Duty-free end sends Alpha into nosedive

SHARES IN Alpha Airports plunged by 11 per cent yesterday when the airport services group slashed its dividend in an attempt to rebuild a business devastated by the loss of duty-free retail contracts.

Alpha said it was recommending a final dividend of just 1.16p a share for a total of 3p for the year - 44 per cent down. The shares, which have been gradually losing altitude for five years, closed 8p down at 62.5p.

Alpha, which runs baggage handling, catering and retail services at airports, said it had cut the payout in the light of BAA's decision not to renew its retail management contracts at Heathrow airport last year.

The decision knocked 10 per cent off Alpha's turnover. BAA, the airports operator, will withdraw a similar contract for Gatwick in June, and Alpha is now bracing itself for this July's abolition of duty free in Europe.

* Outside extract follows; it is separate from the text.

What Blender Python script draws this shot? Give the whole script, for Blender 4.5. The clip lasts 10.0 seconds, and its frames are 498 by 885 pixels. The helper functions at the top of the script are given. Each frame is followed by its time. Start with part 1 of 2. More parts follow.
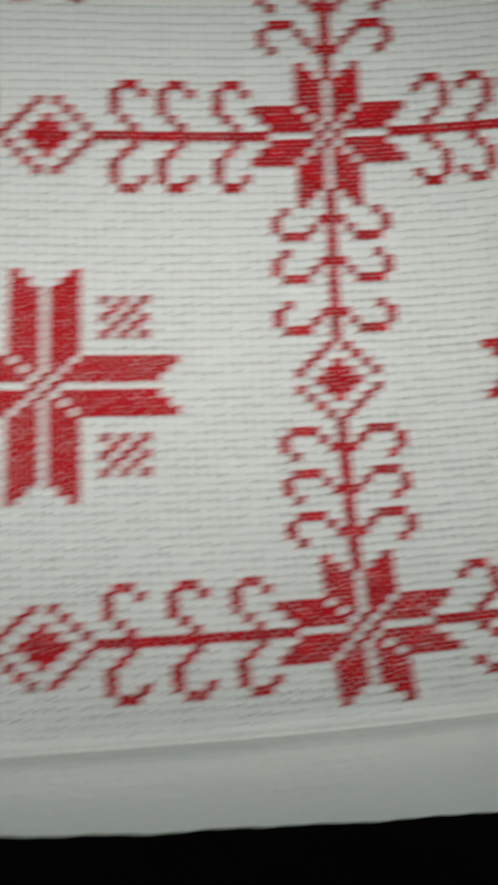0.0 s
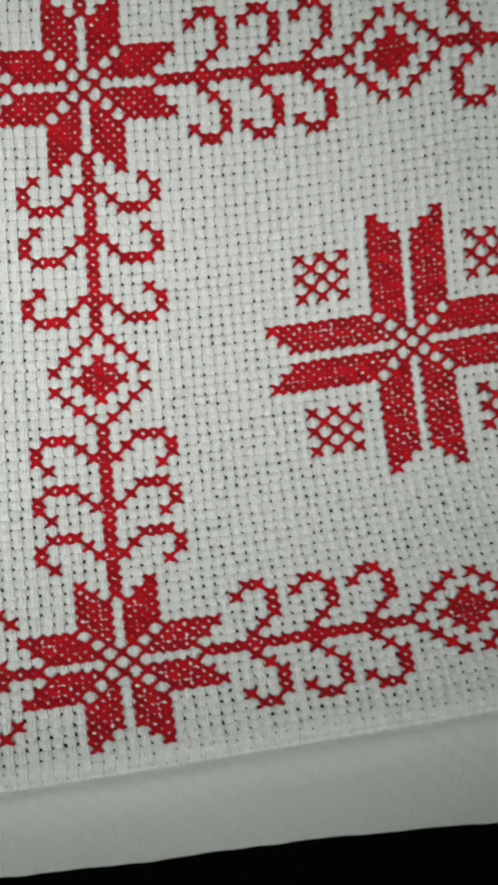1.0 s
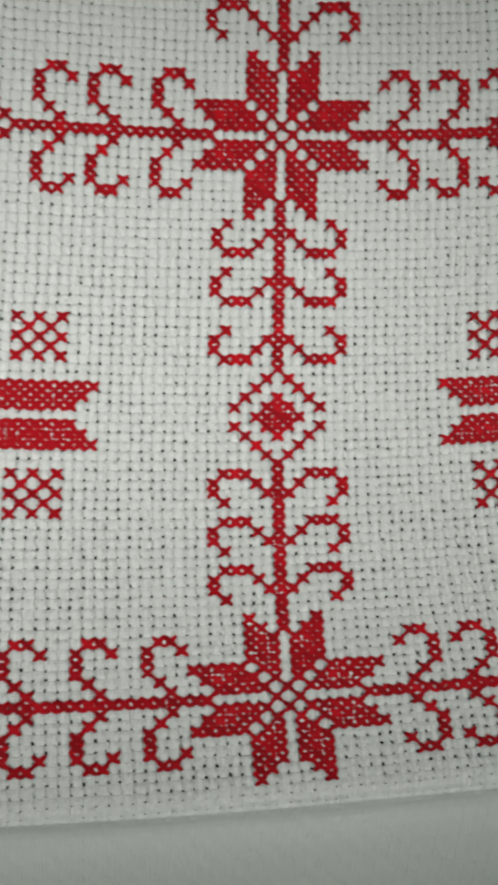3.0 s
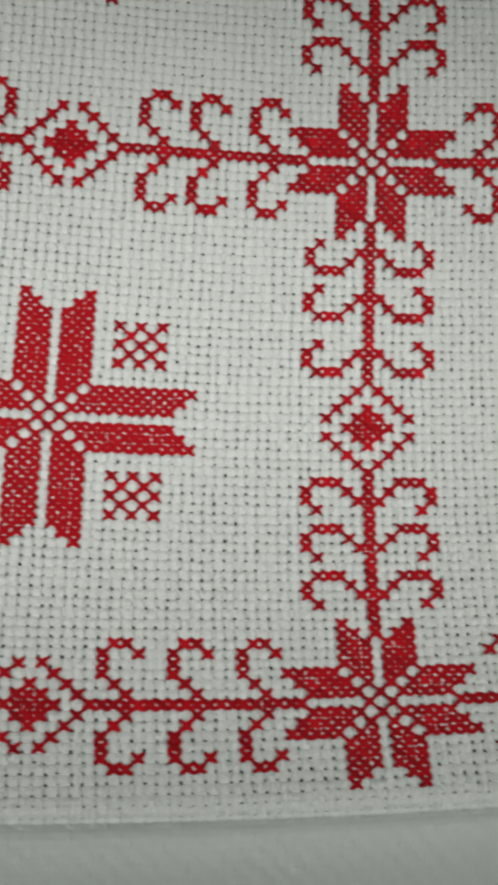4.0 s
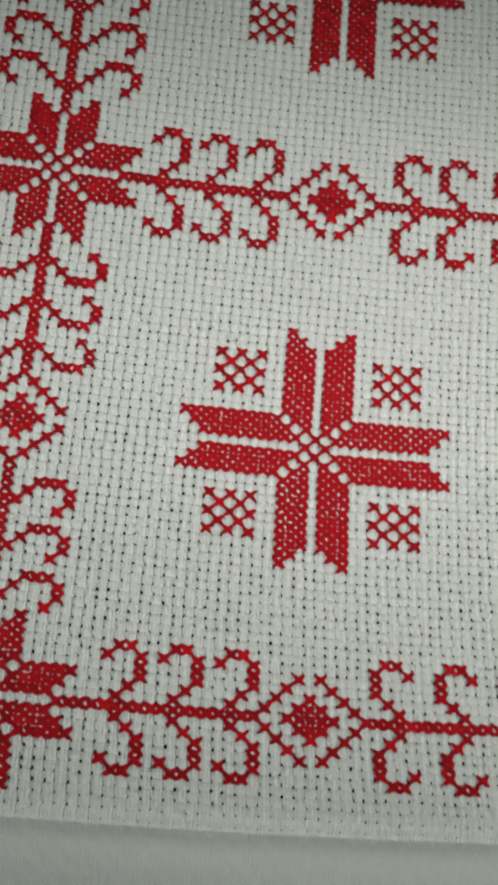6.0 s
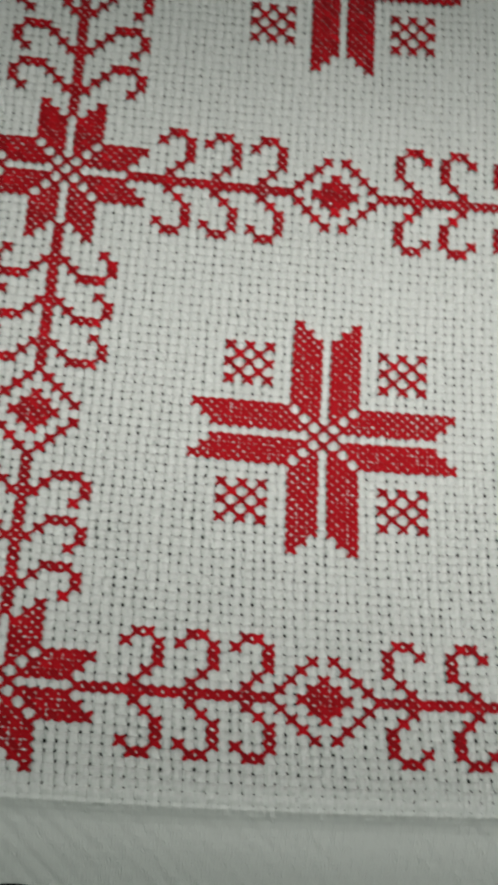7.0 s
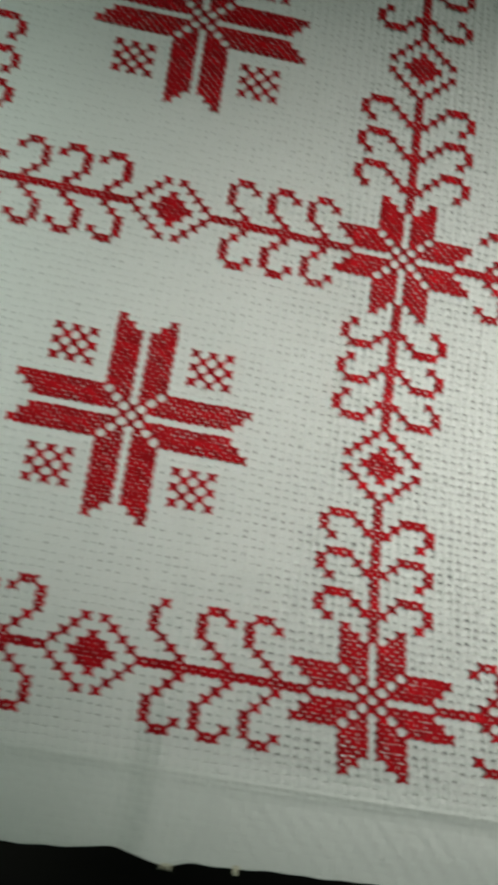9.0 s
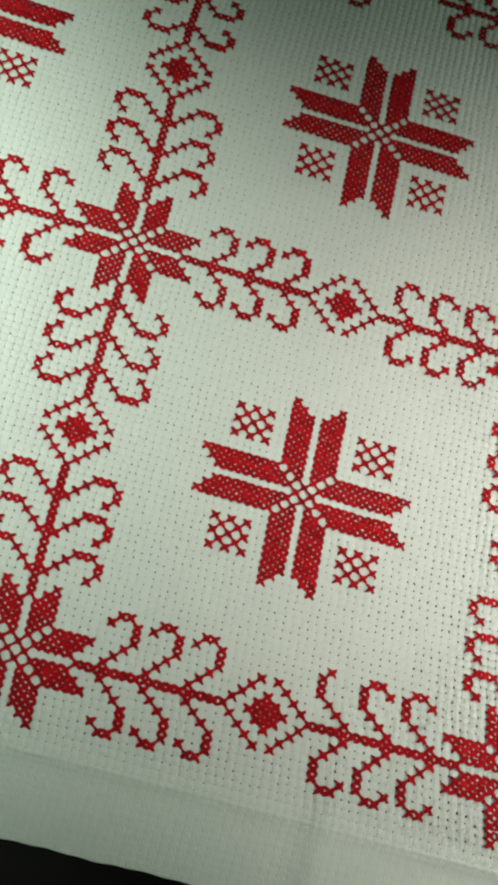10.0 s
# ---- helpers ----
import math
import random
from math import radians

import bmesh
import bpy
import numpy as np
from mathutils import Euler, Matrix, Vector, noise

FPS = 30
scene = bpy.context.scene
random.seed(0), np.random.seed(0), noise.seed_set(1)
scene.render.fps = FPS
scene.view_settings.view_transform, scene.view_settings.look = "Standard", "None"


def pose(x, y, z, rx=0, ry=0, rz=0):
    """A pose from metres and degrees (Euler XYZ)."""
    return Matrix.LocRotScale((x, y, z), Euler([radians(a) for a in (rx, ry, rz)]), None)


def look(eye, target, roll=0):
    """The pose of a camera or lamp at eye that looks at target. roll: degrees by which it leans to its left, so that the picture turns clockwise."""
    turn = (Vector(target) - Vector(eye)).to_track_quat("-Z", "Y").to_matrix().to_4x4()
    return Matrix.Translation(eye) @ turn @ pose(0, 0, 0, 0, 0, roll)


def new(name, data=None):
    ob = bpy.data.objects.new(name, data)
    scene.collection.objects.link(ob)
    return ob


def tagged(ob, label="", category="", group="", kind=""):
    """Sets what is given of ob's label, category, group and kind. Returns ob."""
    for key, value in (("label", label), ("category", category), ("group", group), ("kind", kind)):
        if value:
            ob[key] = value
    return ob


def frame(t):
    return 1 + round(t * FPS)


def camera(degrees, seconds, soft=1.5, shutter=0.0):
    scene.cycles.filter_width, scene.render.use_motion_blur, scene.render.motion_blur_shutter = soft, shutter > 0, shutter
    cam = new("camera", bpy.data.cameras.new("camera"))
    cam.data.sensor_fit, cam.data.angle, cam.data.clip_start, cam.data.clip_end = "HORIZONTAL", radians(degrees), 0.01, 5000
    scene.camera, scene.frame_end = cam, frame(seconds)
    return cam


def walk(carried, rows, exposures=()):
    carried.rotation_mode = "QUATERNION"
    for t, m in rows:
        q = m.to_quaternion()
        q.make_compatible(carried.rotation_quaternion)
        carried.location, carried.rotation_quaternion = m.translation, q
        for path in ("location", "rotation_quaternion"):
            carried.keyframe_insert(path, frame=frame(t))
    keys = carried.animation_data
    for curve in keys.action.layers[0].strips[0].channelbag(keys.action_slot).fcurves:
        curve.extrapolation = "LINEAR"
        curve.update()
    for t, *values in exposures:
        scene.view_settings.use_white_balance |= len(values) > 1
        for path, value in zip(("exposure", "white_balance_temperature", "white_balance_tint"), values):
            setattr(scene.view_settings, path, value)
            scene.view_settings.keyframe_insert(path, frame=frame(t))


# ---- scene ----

Kevin Abbott, chief executive, said: "The reason for the dividend cut is that we have a large number of new projects with existing customers in the pipeline." He said the group had to preserve its financial capacity to exploit new opportunities.

Analysts were surprised by the cut but said it did little harm to an already bombed-out stock. Tim Sedgwick of Henry Cook predicts earnings per share of 8.4p in 1999, putting the group on a forward p/e of just six; potentially a good investment but not without risk.